House panel dilutes bill on death penalty

March 18, 1994|By John W. Frece | John W. Frece,Sun Staff Writer

The governor's effort to speed death penalty appeals in Maryland suffered another setback last night when a House committee struck most of the provisions from a bill that would have shortened the process.

The legislation now is in serious trouble in both houses of the legislature.

Last week, a much stronger version of the bill was pulled off the Senate floor after death penalty opponents succeeded in tacking on an amendment that would actually slow the appeals process. Senate supporters said they would bide their time and wait for the House version of the bill to come over.

But last night, in a series of quick votes, the Judiciary Committee stripped from the death penalty reform bill provisions that would have:

* Cut from two to one the number of post-conviction petitions someone condemned to death would be allowed to file.

* Reduced from 240 days to 180 the period in which such post-conviction petitions must be filed.

* Required defendants to ask for a change of venue at least 30 days before the trial date in a death penalty case.

* Made a defendant's decision to be tried by a judge instead of a jury mean that, if he or she is convicted, a judge -- and not a jury -- would also decide whether the defendant is sentenced to death or life imprisonment.

Del. Robert Ehrlich Jr., a Baltimore County Republican who had supported the speed-up provisions, shrugged his shoulders after the vote and explained, "There were a lot of votes teetering or strongly against capital punishment on that committee."

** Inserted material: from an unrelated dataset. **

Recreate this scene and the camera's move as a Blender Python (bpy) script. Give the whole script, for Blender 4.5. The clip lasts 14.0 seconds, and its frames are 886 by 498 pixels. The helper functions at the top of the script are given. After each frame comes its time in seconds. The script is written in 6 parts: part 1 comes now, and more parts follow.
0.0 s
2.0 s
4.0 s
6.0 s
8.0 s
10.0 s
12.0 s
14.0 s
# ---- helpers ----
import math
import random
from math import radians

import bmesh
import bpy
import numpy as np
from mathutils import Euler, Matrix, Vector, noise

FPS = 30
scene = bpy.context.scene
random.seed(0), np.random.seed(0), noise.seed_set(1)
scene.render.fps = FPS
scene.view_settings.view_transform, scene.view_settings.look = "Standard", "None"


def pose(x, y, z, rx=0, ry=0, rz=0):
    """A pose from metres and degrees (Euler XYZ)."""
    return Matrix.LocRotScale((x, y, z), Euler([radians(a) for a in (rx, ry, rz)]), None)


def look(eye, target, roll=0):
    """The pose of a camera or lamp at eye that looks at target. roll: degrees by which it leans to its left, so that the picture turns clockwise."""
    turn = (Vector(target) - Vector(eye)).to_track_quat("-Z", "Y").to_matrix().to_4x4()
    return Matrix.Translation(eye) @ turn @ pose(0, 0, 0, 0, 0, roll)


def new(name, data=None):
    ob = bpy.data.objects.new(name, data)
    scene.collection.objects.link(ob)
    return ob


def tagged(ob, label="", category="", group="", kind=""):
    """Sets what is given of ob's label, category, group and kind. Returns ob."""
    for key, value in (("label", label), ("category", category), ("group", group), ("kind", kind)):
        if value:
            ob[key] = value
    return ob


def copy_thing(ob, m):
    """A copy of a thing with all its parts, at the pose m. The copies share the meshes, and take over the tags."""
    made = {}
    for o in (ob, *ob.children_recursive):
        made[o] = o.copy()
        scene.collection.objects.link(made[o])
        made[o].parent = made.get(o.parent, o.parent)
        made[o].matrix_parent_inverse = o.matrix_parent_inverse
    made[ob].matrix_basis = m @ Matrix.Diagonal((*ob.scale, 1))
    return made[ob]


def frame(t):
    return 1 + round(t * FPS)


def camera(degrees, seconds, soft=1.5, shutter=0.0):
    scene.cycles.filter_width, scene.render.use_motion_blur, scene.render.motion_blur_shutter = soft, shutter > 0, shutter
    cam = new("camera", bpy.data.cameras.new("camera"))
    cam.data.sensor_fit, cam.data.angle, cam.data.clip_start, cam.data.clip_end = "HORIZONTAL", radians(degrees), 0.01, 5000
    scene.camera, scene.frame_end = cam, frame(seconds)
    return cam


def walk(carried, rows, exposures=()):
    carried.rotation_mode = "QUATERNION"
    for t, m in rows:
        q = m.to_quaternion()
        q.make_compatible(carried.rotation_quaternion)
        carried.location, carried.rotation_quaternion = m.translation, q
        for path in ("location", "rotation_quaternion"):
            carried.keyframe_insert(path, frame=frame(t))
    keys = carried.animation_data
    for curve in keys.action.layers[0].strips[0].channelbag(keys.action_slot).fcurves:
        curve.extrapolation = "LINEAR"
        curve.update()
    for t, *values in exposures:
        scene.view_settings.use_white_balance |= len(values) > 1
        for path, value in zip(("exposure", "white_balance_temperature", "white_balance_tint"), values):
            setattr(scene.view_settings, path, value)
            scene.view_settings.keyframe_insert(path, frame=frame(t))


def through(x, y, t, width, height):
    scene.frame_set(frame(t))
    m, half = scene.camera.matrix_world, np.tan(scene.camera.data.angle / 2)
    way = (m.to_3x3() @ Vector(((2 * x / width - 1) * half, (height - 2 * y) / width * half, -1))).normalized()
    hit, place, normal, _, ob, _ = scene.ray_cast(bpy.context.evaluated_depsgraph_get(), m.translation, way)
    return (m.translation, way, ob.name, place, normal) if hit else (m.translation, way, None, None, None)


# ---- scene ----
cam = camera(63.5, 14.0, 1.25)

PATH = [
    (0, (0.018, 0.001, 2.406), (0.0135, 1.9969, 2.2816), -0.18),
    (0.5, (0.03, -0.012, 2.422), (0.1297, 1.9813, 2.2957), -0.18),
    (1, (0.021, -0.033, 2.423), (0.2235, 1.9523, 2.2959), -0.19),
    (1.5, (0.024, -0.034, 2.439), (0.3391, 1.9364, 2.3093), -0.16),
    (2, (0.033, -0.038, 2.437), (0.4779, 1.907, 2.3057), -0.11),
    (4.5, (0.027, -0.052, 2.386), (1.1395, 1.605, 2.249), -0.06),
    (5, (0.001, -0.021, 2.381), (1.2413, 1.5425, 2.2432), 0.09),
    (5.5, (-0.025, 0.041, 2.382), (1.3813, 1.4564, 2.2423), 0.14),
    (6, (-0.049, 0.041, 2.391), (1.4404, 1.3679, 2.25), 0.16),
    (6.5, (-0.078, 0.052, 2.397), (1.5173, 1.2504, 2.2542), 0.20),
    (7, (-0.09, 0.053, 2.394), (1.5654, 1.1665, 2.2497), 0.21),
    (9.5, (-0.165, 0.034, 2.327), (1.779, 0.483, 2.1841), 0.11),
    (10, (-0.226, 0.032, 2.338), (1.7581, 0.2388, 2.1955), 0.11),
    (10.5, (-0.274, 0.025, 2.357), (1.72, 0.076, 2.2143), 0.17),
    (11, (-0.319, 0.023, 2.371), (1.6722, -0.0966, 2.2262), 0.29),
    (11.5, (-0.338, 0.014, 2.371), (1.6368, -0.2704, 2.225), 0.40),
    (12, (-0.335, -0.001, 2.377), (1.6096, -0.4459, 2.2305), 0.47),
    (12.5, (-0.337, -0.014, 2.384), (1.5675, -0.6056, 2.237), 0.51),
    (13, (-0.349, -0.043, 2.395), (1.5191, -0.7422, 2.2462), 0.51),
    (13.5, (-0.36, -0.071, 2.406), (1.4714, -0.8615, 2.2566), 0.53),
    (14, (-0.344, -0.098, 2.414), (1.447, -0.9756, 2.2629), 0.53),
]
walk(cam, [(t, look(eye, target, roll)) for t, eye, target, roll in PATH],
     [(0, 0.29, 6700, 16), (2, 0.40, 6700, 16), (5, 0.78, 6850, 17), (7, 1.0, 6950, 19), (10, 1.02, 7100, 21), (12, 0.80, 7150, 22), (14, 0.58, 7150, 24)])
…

One of the few provisions that remained untouched was a section that would permit a defendant to waive post-conviction appeals. Convicted murderer John Thanos, who is currently on Maryland's death row, attempted to waive his right to appeal, but the Maryland Court of Appeals, the state's highest court, ruled he could not do that.

The legislation would still place certain time limits on courts, saying a circuit judge must hold a hearing on a post-conviction petition within 180 days of receiving it, and must rule on the petition within 90 days of the hearing.

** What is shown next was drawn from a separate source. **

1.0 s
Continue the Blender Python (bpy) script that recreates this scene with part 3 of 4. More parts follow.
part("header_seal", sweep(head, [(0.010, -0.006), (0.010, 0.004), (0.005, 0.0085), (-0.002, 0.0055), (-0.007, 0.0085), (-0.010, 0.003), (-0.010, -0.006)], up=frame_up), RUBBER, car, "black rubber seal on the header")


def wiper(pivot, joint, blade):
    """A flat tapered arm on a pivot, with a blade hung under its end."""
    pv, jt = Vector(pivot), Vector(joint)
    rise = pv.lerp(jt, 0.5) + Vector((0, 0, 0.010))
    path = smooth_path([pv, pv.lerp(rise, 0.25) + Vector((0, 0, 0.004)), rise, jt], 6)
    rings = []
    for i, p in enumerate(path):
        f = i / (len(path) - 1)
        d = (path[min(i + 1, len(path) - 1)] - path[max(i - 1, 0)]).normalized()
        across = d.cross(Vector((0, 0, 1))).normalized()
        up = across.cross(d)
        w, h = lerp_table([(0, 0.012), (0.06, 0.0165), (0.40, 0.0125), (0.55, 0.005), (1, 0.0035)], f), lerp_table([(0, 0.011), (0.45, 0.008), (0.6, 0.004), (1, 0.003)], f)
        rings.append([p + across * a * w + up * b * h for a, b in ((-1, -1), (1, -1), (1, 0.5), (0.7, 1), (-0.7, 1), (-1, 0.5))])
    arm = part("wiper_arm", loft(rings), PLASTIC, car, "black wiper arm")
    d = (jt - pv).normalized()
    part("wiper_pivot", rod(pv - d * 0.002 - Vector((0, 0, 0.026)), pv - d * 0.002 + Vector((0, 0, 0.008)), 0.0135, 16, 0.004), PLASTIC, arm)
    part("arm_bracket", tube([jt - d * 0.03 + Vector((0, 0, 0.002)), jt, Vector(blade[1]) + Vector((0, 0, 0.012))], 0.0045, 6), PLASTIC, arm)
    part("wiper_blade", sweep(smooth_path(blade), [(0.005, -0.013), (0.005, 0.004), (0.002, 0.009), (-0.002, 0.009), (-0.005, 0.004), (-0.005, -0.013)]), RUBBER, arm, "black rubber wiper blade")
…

Bonnie A. Kirkland, Gov. William Donald Schaefer's chief legislative lobbyist, was clearly disappointed by the House committee's action, complaining the bill had been "severely amended."

She said the only hope for the measure now is that the House will pass on some version of the bill to the Senate, which will then restore the provisions that were removed last night, and the differences between the House and Senate versions would be worked out in conference committee.

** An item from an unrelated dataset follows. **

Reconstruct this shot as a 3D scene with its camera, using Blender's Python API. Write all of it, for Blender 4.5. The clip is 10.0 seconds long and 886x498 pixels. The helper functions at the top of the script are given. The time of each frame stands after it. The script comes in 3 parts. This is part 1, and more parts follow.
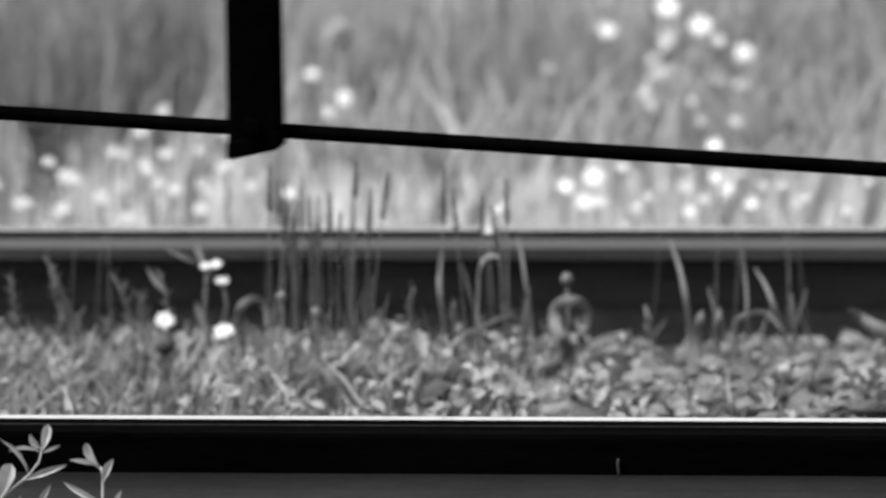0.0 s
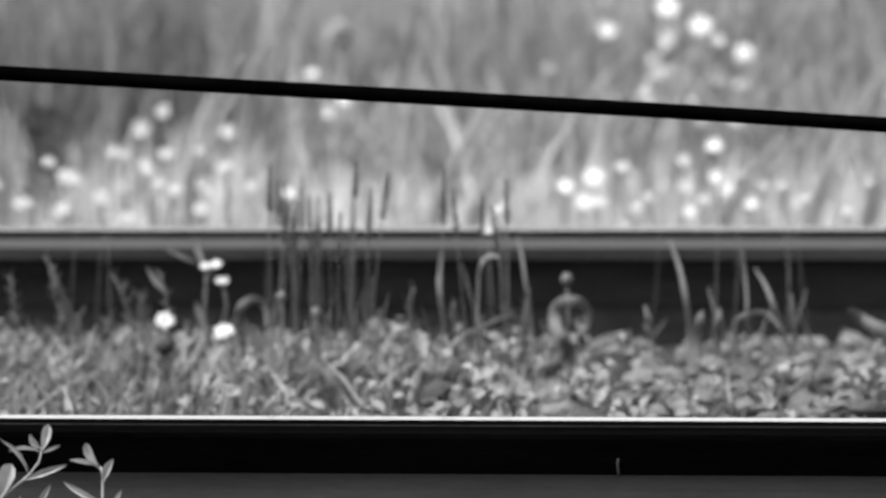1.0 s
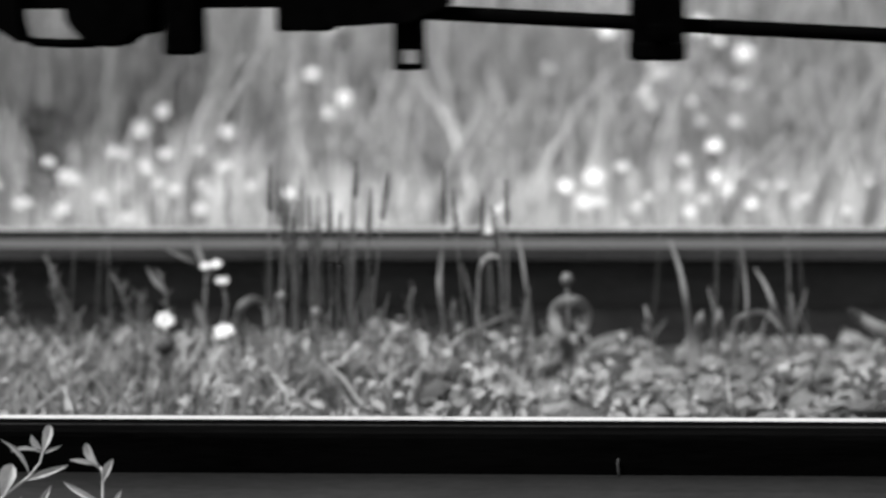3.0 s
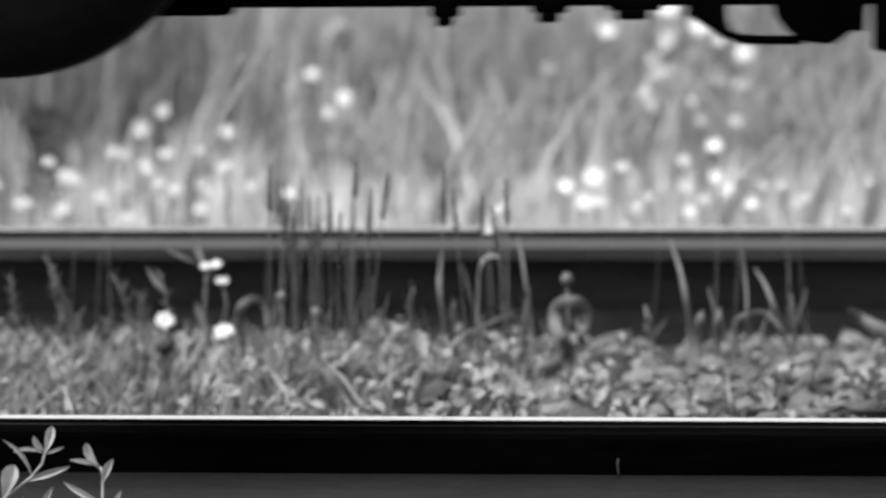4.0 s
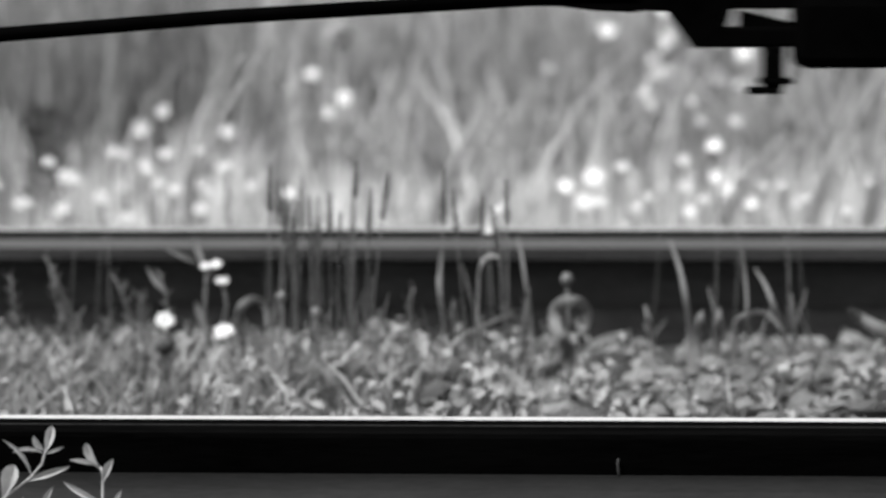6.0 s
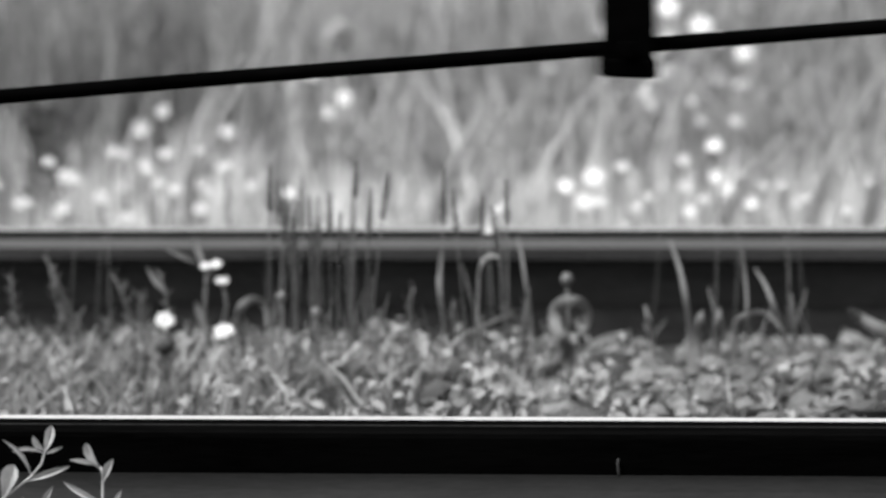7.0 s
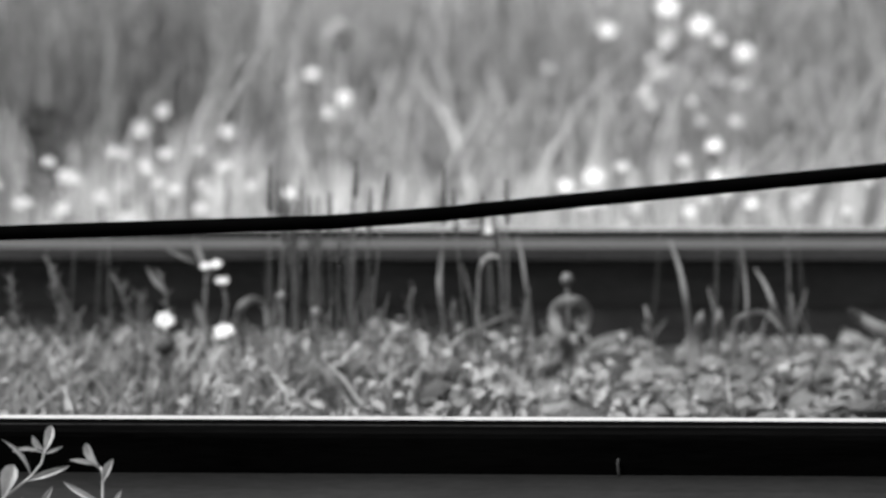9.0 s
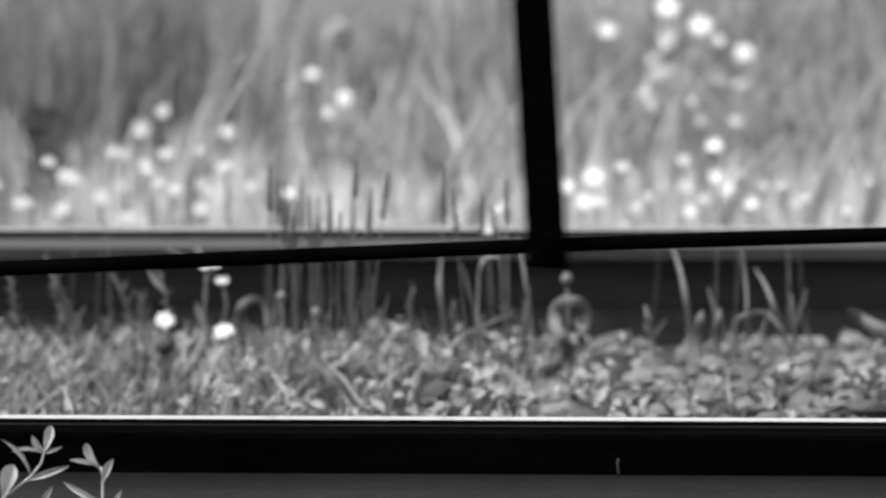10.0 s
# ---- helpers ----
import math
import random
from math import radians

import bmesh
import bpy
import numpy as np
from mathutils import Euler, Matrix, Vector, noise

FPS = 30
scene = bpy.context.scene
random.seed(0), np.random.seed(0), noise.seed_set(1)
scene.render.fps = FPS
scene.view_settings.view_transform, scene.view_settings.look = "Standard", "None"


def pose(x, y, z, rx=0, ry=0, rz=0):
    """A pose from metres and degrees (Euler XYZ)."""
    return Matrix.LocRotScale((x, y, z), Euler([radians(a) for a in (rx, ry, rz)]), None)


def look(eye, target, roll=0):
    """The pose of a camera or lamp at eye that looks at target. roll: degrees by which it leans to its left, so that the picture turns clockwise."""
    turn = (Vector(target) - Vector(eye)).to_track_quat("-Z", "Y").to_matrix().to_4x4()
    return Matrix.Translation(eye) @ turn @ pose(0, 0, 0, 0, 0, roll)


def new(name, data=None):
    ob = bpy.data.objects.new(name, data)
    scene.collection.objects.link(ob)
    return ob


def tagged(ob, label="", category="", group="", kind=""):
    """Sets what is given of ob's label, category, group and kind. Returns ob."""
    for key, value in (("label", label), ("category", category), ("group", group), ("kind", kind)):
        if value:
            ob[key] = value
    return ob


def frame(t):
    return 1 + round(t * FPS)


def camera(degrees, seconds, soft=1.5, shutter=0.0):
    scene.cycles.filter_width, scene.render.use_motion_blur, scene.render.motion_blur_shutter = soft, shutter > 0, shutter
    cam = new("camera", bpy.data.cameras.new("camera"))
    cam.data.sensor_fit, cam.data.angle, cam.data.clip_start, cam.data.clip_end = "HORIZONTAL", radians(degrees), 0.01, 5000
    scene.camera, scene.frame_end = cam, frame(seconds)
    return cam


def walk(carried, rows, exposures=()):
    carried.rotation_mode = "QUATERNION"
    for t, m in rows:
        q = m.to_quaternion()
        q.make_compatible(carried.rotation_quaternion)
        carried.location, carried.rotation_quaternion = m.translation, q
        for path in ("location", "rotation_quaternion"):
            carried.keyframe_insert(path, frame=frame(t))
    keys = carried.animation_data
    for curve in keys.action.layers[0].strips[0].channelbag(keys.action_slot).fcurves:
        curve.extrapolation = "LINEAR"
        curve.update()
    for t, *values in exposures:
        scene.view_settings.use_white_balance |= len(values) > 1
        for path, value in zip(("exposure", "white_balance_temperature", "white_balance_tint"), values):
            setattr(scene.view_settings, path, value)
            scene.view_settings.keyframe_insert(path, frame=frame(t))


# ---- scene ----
cam = camera(19.83, 10.0, soft=2.6, shutter=0.5)
cam.data.dof.use_dof = True
cam.data.dof.focus_distance = 2.33
cam.data.dof.aperture_fstop = 4.7
EYE = Vector((0.0, -2.2, 0.4131))
AIM = EYE + 2.2 * Vector((-0.06008, 0.99128, -0.11724))
walk(cam, [(0.0, look(EYE, AIM, -0.40)), (10.0, look(EYE, AIM, -0.40))], exposures=[(0.0, 1.2), (10.0, 1.2)])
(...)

When the Senate bill was on the floor last week, supporters were surprised by an amendment from black senators and other opponents of capital punishment that would give racial minorities a new avenue of appeal. The amendment would allow judges to overturn death sentences when statistics indicate that race was a significant factor in the decision. Under current law, condemned criminals must prove they were victims of intentional racial discrimination.

Ms. Kirkland recalled that the General Assembly postponed action on bills to speed up death penalty appeals a year ago to give a gubernatorial commission time to study the issue. The bill the Judiciary Committee weakened last night, she said, is the result of a year's work by that commission.